(Records with scene code)
• • • • • • •
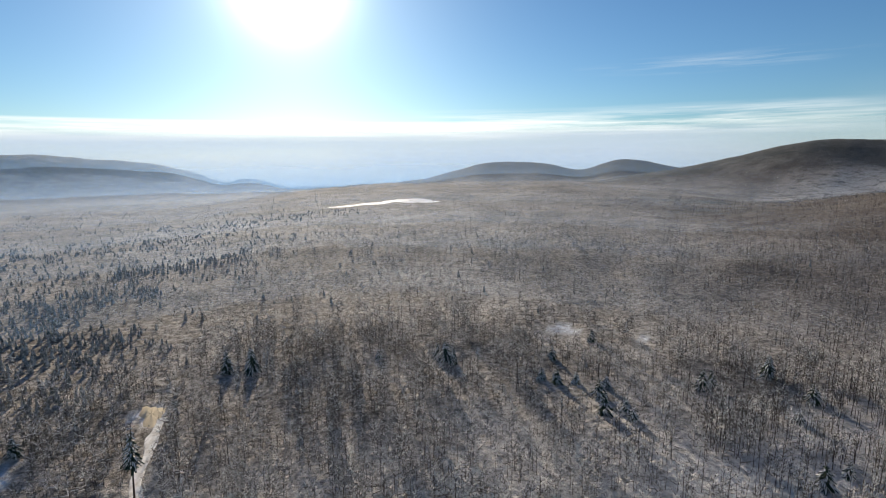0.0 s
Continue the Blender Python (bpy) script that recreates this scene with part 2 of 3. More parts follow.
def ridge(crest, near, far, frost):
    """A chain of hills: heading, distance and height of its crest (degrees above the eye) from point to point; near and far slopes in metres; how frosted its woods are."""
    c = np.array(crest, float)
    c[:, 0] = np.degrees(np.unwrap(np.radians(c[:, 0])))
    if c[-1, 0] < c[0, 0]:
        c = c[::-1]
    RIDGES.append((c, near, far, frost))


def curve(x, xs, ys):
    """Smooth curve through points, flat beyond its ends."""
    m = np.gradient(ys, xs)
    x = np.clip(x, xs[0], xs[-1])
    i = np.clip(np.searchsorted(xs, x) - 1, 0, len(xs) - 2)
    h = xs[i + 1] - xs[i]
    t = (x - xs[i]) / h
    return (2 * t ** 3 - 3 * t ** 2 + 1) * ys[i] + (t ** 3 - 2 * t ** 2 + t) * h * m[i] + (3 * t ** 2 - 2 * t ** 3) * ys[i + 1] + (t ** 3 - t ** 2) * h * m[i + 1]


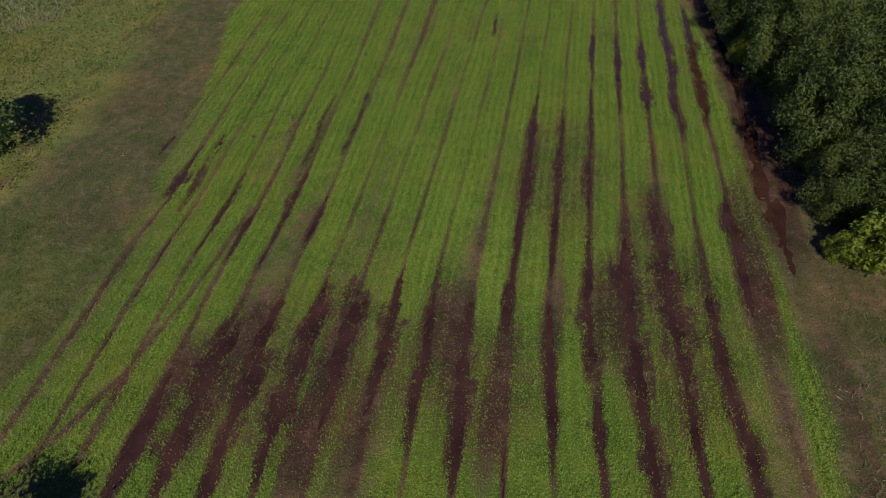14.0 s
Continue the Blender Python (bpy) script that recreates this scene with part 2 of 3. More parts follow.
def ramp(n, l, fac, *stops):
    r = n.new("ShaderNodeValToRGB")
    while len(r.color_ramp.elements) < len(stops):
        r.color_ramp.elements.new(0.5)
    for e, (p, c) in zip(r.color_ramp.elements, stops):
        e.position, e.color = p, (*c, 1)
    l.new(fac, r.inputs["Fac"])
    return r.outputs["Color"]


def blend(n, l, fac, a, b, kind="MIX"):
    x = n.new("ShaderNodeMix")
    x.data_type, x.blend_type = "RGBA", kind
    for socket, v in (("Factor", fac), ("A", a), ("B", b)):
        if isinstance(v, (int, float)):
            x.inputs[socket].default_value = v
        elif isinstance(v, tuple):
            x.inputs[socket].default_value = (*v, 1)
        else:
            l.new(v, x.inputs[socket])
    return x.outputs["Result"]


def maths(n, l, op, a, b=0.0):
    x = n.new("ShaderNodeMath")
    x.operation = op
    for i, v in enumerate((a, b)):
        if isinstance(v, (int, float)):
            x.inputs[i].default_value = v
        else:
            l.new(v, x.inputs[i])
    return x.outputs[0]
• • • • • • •
- [Problem to solve] Your task is to copy the entries in full and exactly, without any images.

- [The completed task]
0.0 s
Continue the Blender Python (bpy) script that recreates this scene with part 2 of 3. More parts follow.
def ridge(crest, near, far, frost):
    """A chain of hills: heading, distance and height of its crest (degrees above the eye) from point to point; near and far slopes in metres; how frosted its woods are."""
    c = np.array(crest, float)
    c[:, 0] = np.degrees(np.unwrap(np.radians(c[:, 0])))
    if c[-1, 0] < c[0, 0]:
        c = c[::-1]
    RIDGES.append((c, near, far, frost))


def curve(x, xs, ys):
    """Smooth curve through points, flat beyond its ends."""
    m = np.gradient(ys, xs)
    x = np.clip(x, xs[0], xs[-1])
    i = np.clip(np.searchsorted(xs, x) - 1, 0, len(xs) - 2)
    h = xs[i + 1] - xs[i]
    t = (x - xs[i]) / h
    return (2 * t ** 3 - 3 * t ** 2 + 1) * ys[i] + (t ** 3 - 2 * t ** 2 + t) * h * m[i] + (3 * t ** 2 - 2 * t ** 3) * ys[i + 1] + (t ** 3 - t ** 2) * h * m[i + 1]


14.0 s
Continue the Blender Python (bpy) script that recreates this scene with part 2 of 3. More parts follow.
def ramp(n, l, fac, *stops):
    r = n.new("ShaderNodeValToRGB")
    while len(r.color_ramp.elements) < len(stops):
        r.color_ramp.elements.new(0.5)
    for e, (p, c) in zip(r.color_ramp.elements, stops):
        e.position, e.color = p, (*c, 1)
    l.new(fac, r.inputs["Fac"])
    return r.outputs["Color"]


def blend(n, l, fac, a, b, kind="MIX"):
    x = n.new("ShaderNodeMix")
    x.data_type, x.blend_type = "RGBA", kind
    for socket, v in (("Factor", fac), ("A", a), ("B", b)):
        if isinstance(v, (int, float)):
            x.inputs[socket].default_value = v
        elif isinstance(v, tuple):
            x.inputs[socket].default_value = (*v, 1)
        else:
            l.new(v, x.inputs[socket])
    return x.outputs["Result"]


def maths(n, l, op, a, b=0.0):
    x = n.new("ShaderNodeMath")
    x.operation = op
    for i, v in enumerate((a, b)):
        if isinstance(v, (int, float)):
            x.inputs[i].default_value = v
        else:
            l.new(v, x.inputs[i])
    return x.outputs[0]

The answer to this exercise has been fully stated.